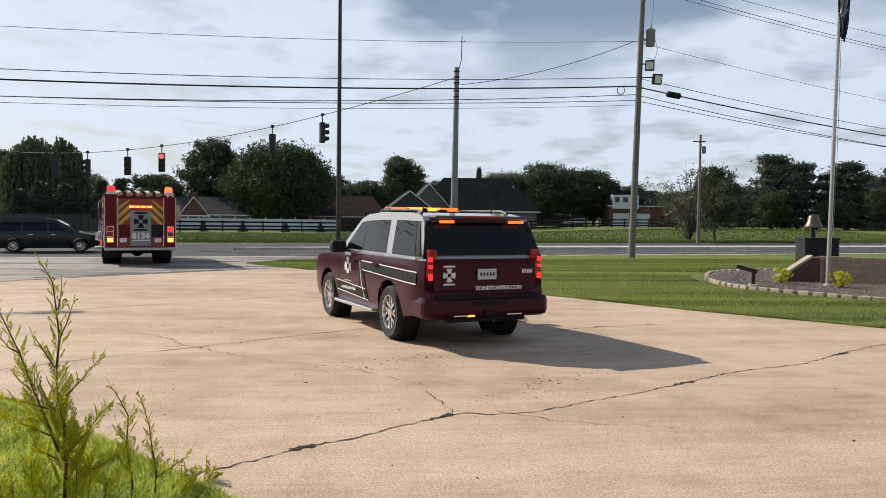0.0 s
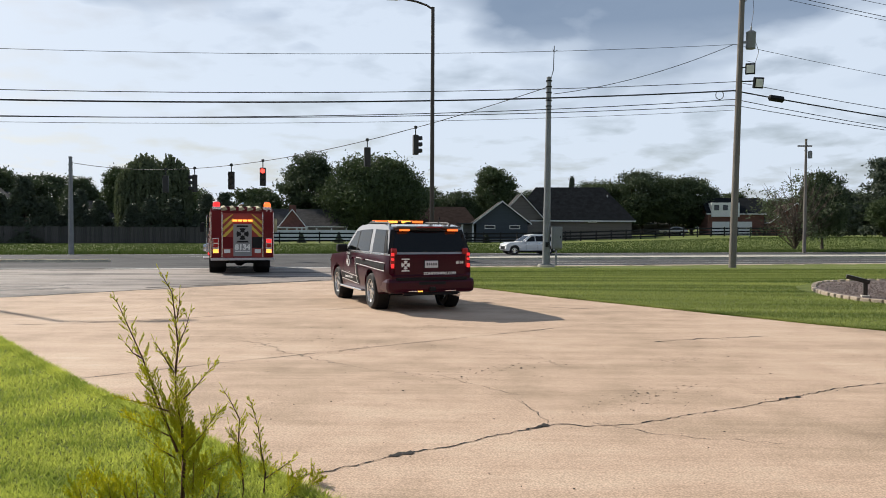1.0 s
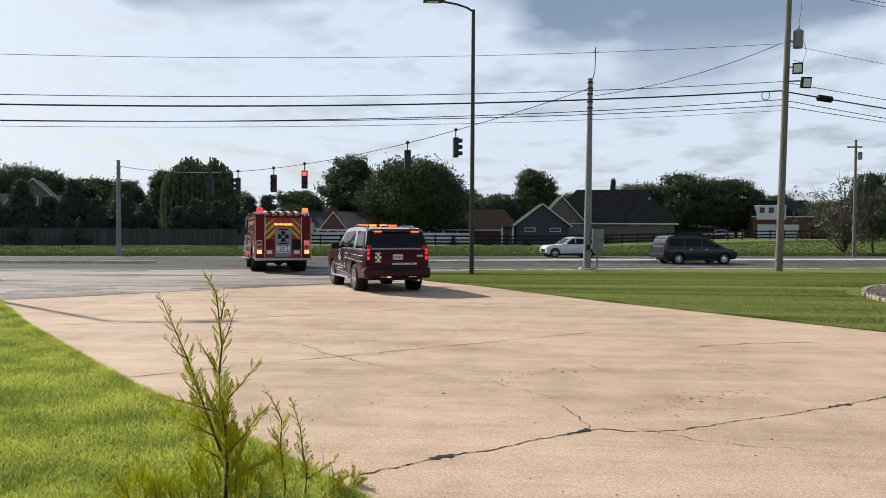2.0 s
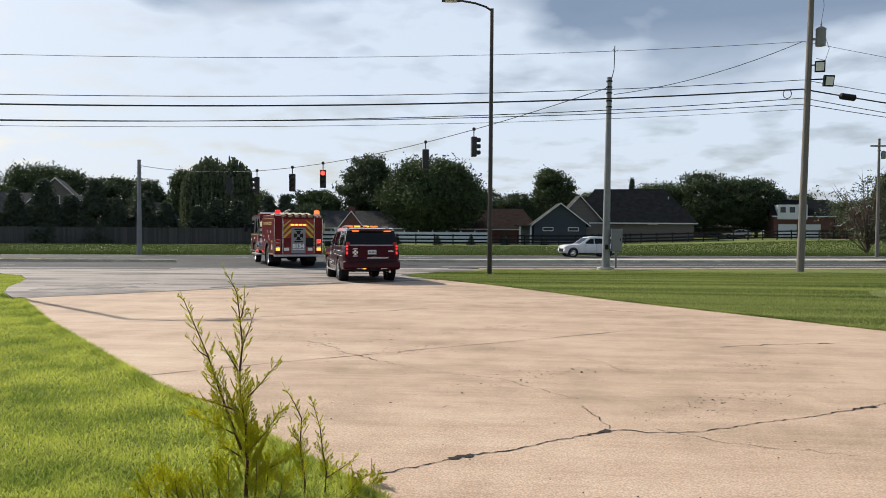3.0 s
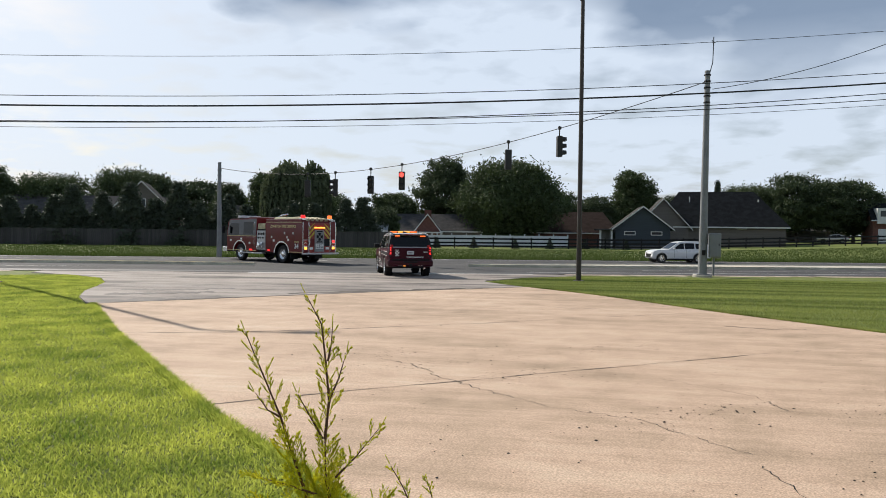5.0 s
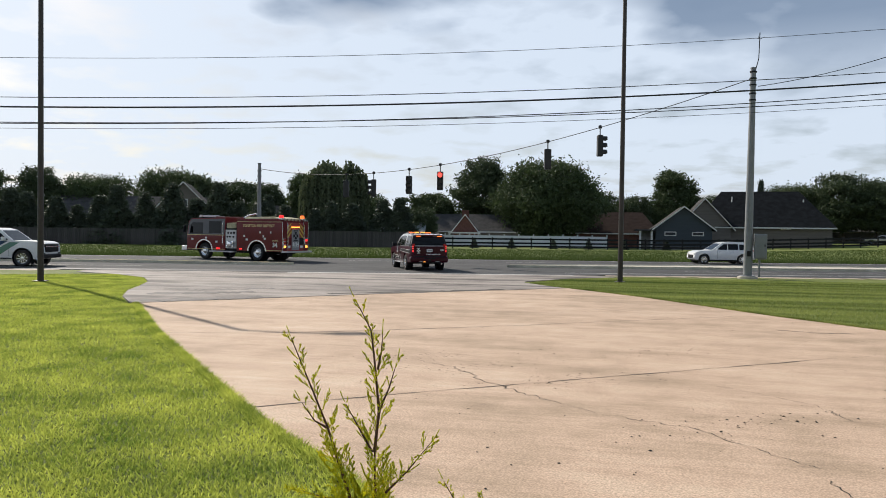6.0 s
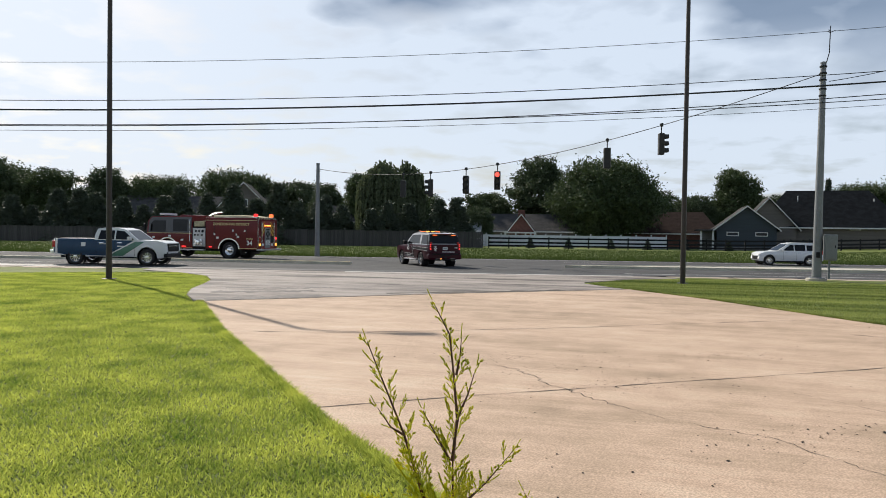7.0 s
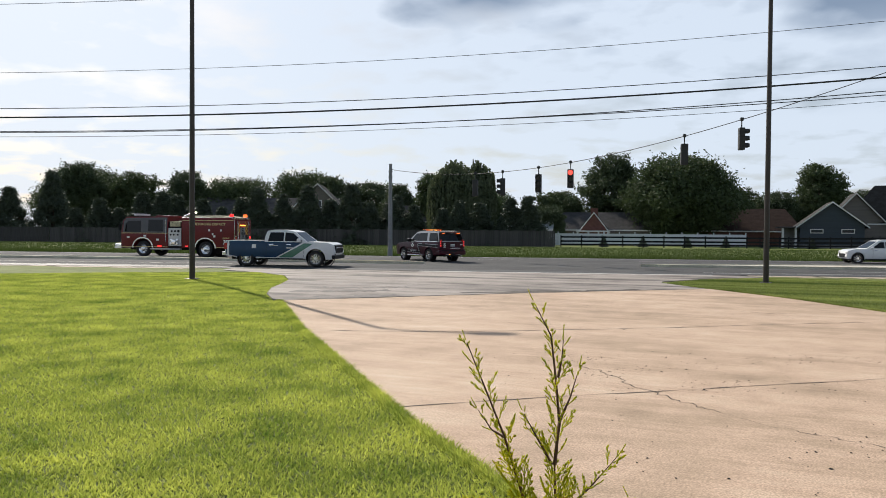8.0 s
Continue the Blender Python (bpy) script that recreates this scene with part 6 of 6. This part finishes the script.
def shrub():
    """A young conifer: thin reddish shoots set with short sprays of scale leaves, sparse at the tips and dense below."""
    root = tagged(new("conifer_shrub"), "young yellow-green conifer shrub with feathery upright shoots", "shrub")
    root.matrix_basis = pose(*SHRUB, ground_z(*SHRUB), 0, 0, 19)
    r = random.Random(17)
    verts, faces = [], []

    def scale_leaf(p, d, length, w):
        q = d.to_track_quat("Z", "Y")
        k, a = len(verts), r.uniform(0, 6.28)
        verts.append(tuple(p))
        for i in range(3):
            verts.append(tuple(p + q @ Vector((w * math.cos(a + i * 2.09), w * math.sin(a + i * 2.09), length * 0.4))))
        verts.append(tuple(p + q @ Vector((0, 0, length))))
        for i in range(3):
            j = (i + 1) % 3
            faces.append((k, k + 1 + j, k + 1 + i))
            faces.append((k + 1 + i, k + 1 + j, k + 4))

    def spray(p, d, length, flat, depth):
        """A flat spray: a fine axis with leaves, and shorter sprays to either side of it in the plane of flat."""
        n = max(3, int(length / 0.009))
        q, dd = p.copy(), d.copy()
        for i in range(n):
            t = i / n
            dd = (dd + Vector((r.uniform(-0.05, 0.05), r.uniform(-0.05, 0.05), 0.03))).normalized()
            q = q + dd * (length / n)
            side = (dd + flat * r.uniform(-0.7, 0.7) + Vector((0, 0, r.uniform(-0.2, 0.3)))).normalized()
            scale_leaf(q, side, r.uniform(0.011, 0.019) * (1.1 - 0.4 * t), r.uniform(0.0024, 0.0036))
            scale_leaf(q, dd, r.uniform(0.012, 0.018), 0.0032)
            if depth and i % 2 and t < 0.94:
                s = 1 if i % 4 == 1 else -1
                spray(q, (dd * 0.95 + flat * s * r.uniform(0.45, 0.75)).normalized(), length * r.uniform(0.28, 0.5) * (1.15 - t), flat, depth - 1)

    def shoot(points, radius, low, high, gap, bare=0.0):
        """A shoot through (x, z) or (x, y, z) points; its sprays shorten from low to high, metres."""
        pts = [Vector((p[0], p[1], p[2])) if len(p) == 3 else Vector((p[0], 0.0, p[1])) for p in points]
        part("stem", tube(pts, [radius * (1 - 0.8 * i / (len(pts) - 1)) for i in range(len(pts))], 6), M_TWIG, root, smooth=50)
        total = sum((b - a).length for a, b in zip(pts, pts[1:]))
        acc, k, s = 0.0, r.randrange(9), gap * 0.5
        for a, b in zip(pts, pts[1:]):
            seg = (b - a).length
            axis = (b - a).normalized()
            while s < acc + seg:
                t = s / total
                if t > bare:
                    k += 1
                    az = k * 2.4 + r.uniform(-0.4, 0.4)
                    out = Vector((math.cos(az), math.sin(az) * 0.8, 0))
                    flat = axis.cross(out).normalized()
                    ln = (low + (high - low) * t) * r.uniform(0.55, 1.35)
                    spray(a.lerp(b, (s - acc) / seg), (axis * 0.85 + out * 0.62).normalized(), ln, (flat + Vector((0, 0, 0.4))).normalized(), 2 if ln > 0.10 else (1 if ln > 0.032 else 0))
                s += gap * r.uniform(0.7, 1.3)
            acc += seg
        spray(pts[-1], (pts[-1] - pts[-2]).normalized(), 0.05, Vector((0, 1, 0)), 0)

    # the leading shoot and its forks
    shoot([(0.03, 0.0), (0.04, 0.30), (0.03, 0.52), (-0.005, 0.70), (-0.01, 0.88)], 0.016, 0.28, 0.15, 0.028, 0.12)
    shoot([(-0.01, 0.88), (0.008, 1.06), (-0.01, 1.24), (-0.03, 1.41), (-0.10, 1.545)], 0.009, 0.13, 0.04, 0.028)
    shoot([(0.0, 0.35), (-0.08, 0.03, 0.57), (-0.155, 0.04, 0.79), (-0.215, 0.04, 0.98), (-0.305, 0.04, 1.20), (-0.375, 0.04, 1.37)], 0.010, 0.20, 0.045, 0.028, 0.1)
    for pts, lo, hi in (([(0.04, 0.0, 0.70), (0.13, -0.03, 0.80), (0.235, -0.05, 0.935)], 0.09, 0.05), ([(-0.02, 0, 0.88), (-0.08, 0.03, 0.98), (-0.137, 0.05, 1.08)], 0.07, 0.035),
                        ([(0.008, 0, 1.06), (0.05, 0, 1.16), (0.082, 0, 1.27)], 0.06, 0.03), ([(0.0, 0, 1.24), (0.015, 0, 1.32), (0.02, 0, 1.40)], 0.05, 0.03),
                        ([(-0.04, 0, 0.62), (-0.18, -0.05, 0.69), (-0.33, -0.08, 0.745)], 0.13, 0.06), ([(-0.05, 0, 0.46), (-0.17, -0.06, 0.55), (-0.305, -0.1, 0.63)], 0.14, 0.07),
                        ([(0.05, 0, 0.34), (0.16, -0.05, 0.47), (0.25, -0.05, 0.61)], 0.18, 0.08), ([(0.06, 0, 0.14), (0.22, 0.0, 0.23), (0.35, 0.0, 0.31)], 0.16, 0.08),
                        ([(-0.22, 0.04, 0.98), (-0.27, 0, 1.02), (-0.325, 0, 1.10)], 0.05, 0.03), ([(0.0, 0, 0.3), (-0.10, -0.1, 0.40), (-0.16, -0.12, 0.47)], 0.16, 0.09)):
        shoot(pts, 0.006, lo, hi, 0.024, 0.08)
    # the two leaner shoots beside it
    shoot([(0.56, 0.0), (0.57, 0.16), (0.545, 0.30), (0.525, 0.47), (0.475, 0.645)], 0.009, 0.15, 0.04, 0.026, 0.1)
    shoot([(0.42, 0.0), (0.425, 0.09), (0.39, 0.34), (0.40, 0.54), (0.35, 0.65), (0.295, 0.745)], 0.009, 0.16, 0.035, 0.026, 0.1)
    shoot([(0.57, 0.0, 0.12), (0.66, 0.0, 0.17), (0.745, 0.0, 0.23)], 0.006, 0.10, 0.05, 0.034)
    shoot([(0.40, 0.0, 0.36), (0.35, 0.0, 0.42), (0.33, 0.0, 0.50)], 0.005, 0.08, 0.04, 0.034)
    # low bushy growth
    for x, top, y in ((-0.70, 0.08, -0.12), (-0.60, 0.19, 0.0), (-0.52, 0.27, 0.1), (-0.42, 0.20, -0.05), (-0.34, 0.15, 0.05), (-0.25, 0.22, -0.1), (-0.16, 0.30, 0.1), (-0.08, 0.28, -0.1),
                      (0.10, 0.30, -0.1), (0.18, 0.24, 0.08), (0.27, 0.15, -0.05), (0.80, 0.13, 0.0), (0.92, 0.07, 0.05), (0.75, 0.08, -0.1)):
        shoot([(x * 0.9, y, 0.0), (x * 0.97, y, top * 0.5), (x, y, top)], 0.006, 0.17, 0.08, 0.02)
    raw("foliage", verts, faces, M_SHOOT, root)


shrub()


def grass_blades():
    """Blades of grass on the near lawn, thinner with distance, and a shaggy edge along the drive."""
    rs = np.random.RandomState(6)
    lx, ly = np.array([p[0] for p in DRIVE_LEFT])[::-1], np.array([p[1] for p in DRIVE_LEFT])[::-1]

    def left_of_drive(x, y):
        return x < np.interp(y, ly, lx)

    V = []

    def blades(x, y, h):
        n = len(x)
        z = np.array([ground_z(a, b) for a, b in zip(x, y)])
        a = rs.uniform(0, np.pi, n)
        w = rs.uniform(0.0020, 0.0042, n) * (1 + np.hypot(x, y) / 7)
        lean = rs.normal(0, 0.6, (n, 2)) * h[:, None]
        p0 = np.stack([x - w * np.cos(a), y - w * np.sin(a), z], 1)
        p1 = np.stack([x + w * np.cos(a), y + w * np.sin(a), z], 1)
        p2 = np.stack([x + lean[:, 0], y + lean[:, 1], z + h], 1)
        V.append(np.stack([p0, p1, p2], 1).reshape(-1, 3))

    n = 760000
    d = rs.uniform(0.03, 1, n) ** 1.25 * 36 + 1.4
    a = rs.uniform(radians(8), radians(62), n)
    x, y = -d * np.sin(a) - 0.3, d * np.cos(a)
    ax, ay = np.array([p[0] for p in APRON_LEFT]), np.array([p[1] for p in APRON_LEFT])
    keep = np.where(y < 18.1, left_of_drive(x, y), x < np.interp(y, ay, ax) - 0.05) & (y < 31)
    x, y = x[keep], y[keep]
    blades(x, y, rs.uniform(0.022, 0.05, len(x)))
    m = 26000                                     # shaggy edges
    t = rs.uniform(0, 1, m)
    y = 3.0 + t * 15.0
    x = np.interp(y, ly, lx) + np.abs(rs.normal(0, 0.05, m)) * -1 + 0.035
    blades(x, y, rs.uniform(0.04, 0.09, m))
    left_count = sum(len(a) for a in V)
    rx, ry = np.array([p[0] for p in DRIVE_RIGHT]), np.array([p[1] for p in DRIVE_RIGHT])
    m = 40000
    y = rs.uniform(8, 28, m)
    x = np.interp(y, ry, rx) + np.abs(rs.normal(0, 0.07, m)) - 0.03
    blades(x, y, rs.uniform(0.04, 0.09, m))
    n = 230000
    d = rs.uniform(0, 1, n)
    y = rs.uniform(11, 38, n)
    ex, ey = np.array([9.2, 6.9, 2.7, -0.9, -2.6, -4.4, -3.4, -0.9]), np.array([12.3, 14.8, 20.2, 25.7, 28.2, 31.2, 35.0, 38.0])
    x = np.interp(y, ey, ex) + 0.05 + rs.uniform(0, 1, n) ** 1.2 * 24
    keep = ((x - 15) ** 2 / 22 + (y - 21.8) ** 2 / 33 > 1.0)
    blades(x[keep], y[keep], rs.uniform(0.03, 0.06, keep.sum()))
    v = np.concatenate(V)
    me = bpy.data.meshes.new("grass")
    k = len(v)
    me.vertices.add(k)
    me.vertices.foreach_set("co", v.astype(np.float32).ravel())
    me.loops.add(k)
    me.loops.foreach_set("vertex_index", np.arange(k, dtype=np.int32))
    me.polygons.add(k // 3)
    me.polygons.foreach_set("loop_start", np.arange(0, k, 3, dtype=np.int32))
    me.update(calc_edges=True)
    me.materials.append(M_GRASS)
    me.materials.append(M_GRASS_DRY_DIM)
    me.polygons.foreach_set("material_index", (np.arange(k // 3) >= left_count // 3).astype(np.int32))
    tagged(new("grass", me), "short bright green mown grass blades", "grass", kind="stuff")


grass_blades()


def verge_weeds():
    """Longer rough grass on the far verge and weeds on the kerbs."""
    rs = np.random.RandomState(9)
    n = 170000
    u, w = rs.uniform(-75, 90, n), 59 + rs.uniform(0, 1, n) ** 1.6 * 34
    x, y = u * UX - w * UY, u * UY + w * UX
    z = np.array([ground_z(a, b) for a, b in zip(x, y)])
    h = rs.uniform(0.06, 0.16, n) * np.where(w < 64, 1.3, 0.9)
    a = rs.uniform(0, np.pi, n)
    wd = rs.uniform(0.02, 0.05, n)
    v = np.stack([np.stack([x - wd * np.cos(a), y - wd * np.sin(a), z], 1), np.stack([x + wd * np.cos(a), y + wd * np.sin(a), z], 1),
                  np.stack([x + rs.normal(0, 0.05, n), y + rs.normal(0, 0.05, n), z + h], 1)], 1).reshape(-1, 3)
    tagged(raw("verge_grass", v.tolist(), np.arange(3 * n).reshape(-1, 3).tolist(), M_VERGE), "rough green grass on the far verge", "grass", kind="stuff")


verge_weeds()


# ---- what moves ----


def along(rows, t):
    for a, b in zip(rows, rows[1:]):
        if t <= b[0]:
            k = (t - a[0]) / (b[0] - a[0])
            return [p + (q - p) * k for p, q in zip(a, b)]
    return list(rows[-1])


def drive_thing(thing, wheels, r, rows):
    """Rows of t, x, y, heading: keys the thing on the ground, and rolls its wheels by the way gone."""
    keys = []
    for t, x, y, h in rows:
        ahead = Vector((-math.sin(radians(h)), math.cos(radians(h))))
        z0, z1 = ground_z(x, y) + 0.03, ground_z(x + 3 * ahead.x, y + 3 * ahead.y) + 0.03
        keys.append((t, pose(x, y, z0, 0, 0, h) @ pose(0, 0, 0, math.degrees(math.atan2(z1 - z0, 3.0)))))
    walk(thing, keys)
    gone, last = [], None
    total = 0.0
    for k in range(0, 241):
        t = k / 30
        _, x, y, h = along(rows, t)
        if last is not None:
            total += math.hypot(x - last[0], y - last[1])
        last = (x, y)
        gone.append((t, total))
    for w in wheels:
        x, y, z = w.matrix_basis.translation
        walk(w, [(t, pose(x, y, z, -math.degrees(d / r), 0, 0)) for t, d in gone])


def road_rows(rows, n, heading):
    return [(t, *un(u, n), heading) for t, u in rows]


def motions():
    drive_thing(SUV, SUV_WHEELS, SUV_R, [
        (0.0, 1.46, 11.65, 20), (0.5, 0.22, 14.9, 21.5), (1.0, -0.88, 17.4, 23), (1.5, -2.05, 20.2, 24.5), (3.0, -5.2, 27.3, 21), (3.5, -6.0, 28.7, 19), (4.0, -6.6, 29.9, 19.5),
        (4.5, -7.5, 32.2, 20), (6.0, -11.1, 41.1, 29), (6.5, -12.5, 42.4, 35), (7.0, -14.3, 43.5, 41), (7.5, -16.7, 45.1, 48), (8.0, -19.8, 46.8, 57)])
    drive_thing(ENGINE, ENGINE_WHEELS, ENGINE_R, [
        (0.0, -8.75, 31.5, 19), (0.5, -8.85, 31.9, 18), (1.0, -9.2, 33.0, 18.5), (1.5, -9.65, 34.2, 20), (3.0, -11.8, 40.4, 27), (3.5, -13.1, 42.9, 33), (4.0, -14.4, 44.8, 40),
        (4.5, -16.2, 46.3, 49), (6.0, -23.2, 48.0, 74), (6.5, -25.9, 47.6, 83), (7.0, -29.1, 46.8, 91), (7.5, -32.4, 45.9, 97), (8.0, -35.8, 44.8, 101)])
    drive_thing(VAN, VAN_WHEELS, VAN_R, road_rows([(0.0, -6.2), (0.5, 1.2), (1.5, 15.8), (2.8, 35.5), (5.0, 68.5), (8.0, 113.5)], 44.6, -75))
    drive_thing(PICKUP, PICKUP_WHEELS, PICKUP_R, road_rows([(0.0, -45.0), (4.0, -31.0), (6.0, -23.8), (6.5, -22.3), (7.0, -20.9), (7.5, -18.8), (8.0, -16.1)], 42.0, -75))


motions()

*****

Requirements: Tally the lines holding the string "with" and give only the count.

Output for this exercise: 5